Ateş olmayan yerden duman çıkmaz:
Küçük de olsa birtakım belirtilerin önemli olaylara işaret olduğunu anlatan bir söz.
Atılan ok geri dönmez:
İyi düşünmeden yaptığımız işlerden pişman olarak geri dönmek isteriz ama artık iş işten geçmiştir.
Atın bahtsızı arabaya düşer:
Değerli ama talihsiz kimseler, kişiliklerine uygun olmayan ağır ve aşağılık işlerde kullanılırlar.
Atın ölümü arpadan olsun:
Çok sevilen bir şey yapılırken veya sevilen bir yiyecek yenilirken sonuç kötü de olsa zor veya kötü şeylere katlanılır.
Atına bakan ardına bakmaz:
Görevini eksiksiz yapan, aracını iyi kullanan kimse kendisini kötü duruma düşmekten kurtarmış olur.
Av avlayanın, kemer bağlayanın:
Bir şey, onu elde etmenin yolunu bilenin; bir şeyden yararlanma, onu kullanmasını becerebilenin hakkıdır.
Av vuranın değil, alanın:
Bir şeyden, sahibi değil de başkası yararlanıyorsa asıl sahip yararlanan kişidir.

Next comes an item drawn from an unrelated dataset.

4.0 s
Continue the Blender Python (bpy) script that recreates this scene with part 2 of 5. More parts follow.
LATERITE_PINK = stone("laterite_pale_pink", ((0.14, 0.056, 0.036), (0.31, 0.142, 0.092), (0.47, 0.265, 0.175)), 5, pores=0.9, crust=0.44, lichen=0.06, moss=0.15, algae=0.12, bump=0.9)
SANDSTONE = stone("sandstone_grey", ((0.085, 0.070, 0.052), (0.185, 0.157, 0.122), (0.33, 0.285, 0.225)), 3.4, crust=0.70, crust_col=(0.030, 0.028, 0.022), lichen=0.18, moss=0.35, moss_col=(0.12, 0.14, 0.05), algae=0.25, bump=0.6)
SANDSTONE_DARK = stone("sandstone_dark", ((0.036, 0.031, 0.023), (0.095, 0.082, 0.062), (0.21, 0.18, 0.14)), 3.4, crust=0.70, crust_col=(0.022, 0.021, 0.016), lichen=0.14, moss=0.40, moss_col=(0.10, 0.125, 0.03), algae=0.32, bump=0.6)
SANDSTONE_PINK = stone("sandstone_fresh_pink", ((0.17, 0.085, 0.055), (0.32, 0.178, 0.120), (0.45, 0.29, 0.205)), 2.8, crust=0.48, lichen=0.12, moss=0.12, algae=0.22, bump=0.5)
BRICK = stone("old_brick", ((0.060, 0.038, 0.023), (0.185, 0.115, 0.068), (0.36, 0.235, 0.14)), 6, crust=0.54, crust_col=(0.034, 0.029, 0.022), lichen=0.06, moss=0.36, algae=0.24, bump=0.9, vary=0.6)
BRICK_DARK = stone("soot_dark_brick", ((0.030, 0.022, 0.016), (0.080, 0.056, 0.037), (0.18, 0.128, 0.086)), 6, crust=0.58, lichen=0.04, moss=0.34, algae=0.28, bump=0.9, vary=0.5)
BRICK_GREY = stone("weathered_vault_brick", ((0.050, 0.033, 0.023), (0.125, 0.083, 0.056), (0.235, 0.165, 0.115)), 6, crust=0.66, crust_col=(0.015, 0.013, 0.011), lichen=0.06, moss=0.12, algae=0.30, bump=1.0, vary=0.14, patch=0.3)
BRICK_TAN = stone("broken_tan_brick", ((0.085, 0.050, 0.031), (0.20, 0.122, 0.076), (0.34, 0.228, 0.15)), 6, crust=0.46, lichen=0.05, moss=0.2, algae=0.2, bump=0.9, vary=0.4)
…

Ava gelmez kuş olmaz, başa gelmez iş olmaz:
Kuşlar avlanmaktan kurtulamazlar, insanlar da hatıra, hayale gelmeyen çeşit çeşit felaketle karşılaşabilirler.
Avcı ne kadar hile (al) bilse ayı o kadar yol bilir:
Bir kişi başkasını alt etmek için çeşit çeşit ustalık kullanır ama karşısındaki de yenilmemek için türlü önlemler alır.
Ay görmüşün yıldıza minneti (itibarı) yoktur:
Bir şeyin çok üstününü, çok güzelini görmüş olan kimse, ondan daha az değerde olanını beğenmez.
Ayı sevdiği yavrusunu hırpalar:
Hırpalamak her zaman kötülük yapmak için olmaz, sevgiden kaynaklanan hırpalamalar da vardır.
Az eli aşta gör, çok eli işte gör:
Yemek az kişiyle onun dışında kalan işler ise çok kişiyle daha çabuk yapılır.
Az veren candan, çok veren maldan:
Varlıklı olmayan kimsenin yardım veya armağan olarak az şey vermesi büyük fedakârlıktır, varlıklı kimsenin vereceği armağan ve yardımlar fedakârlık sayılmaz.
Aza kanaat etmeyen çoğu hiç bulamaz:
Büyük şeyleri elde edebilmek için önce küçük şeylerle yetinmek gerekir.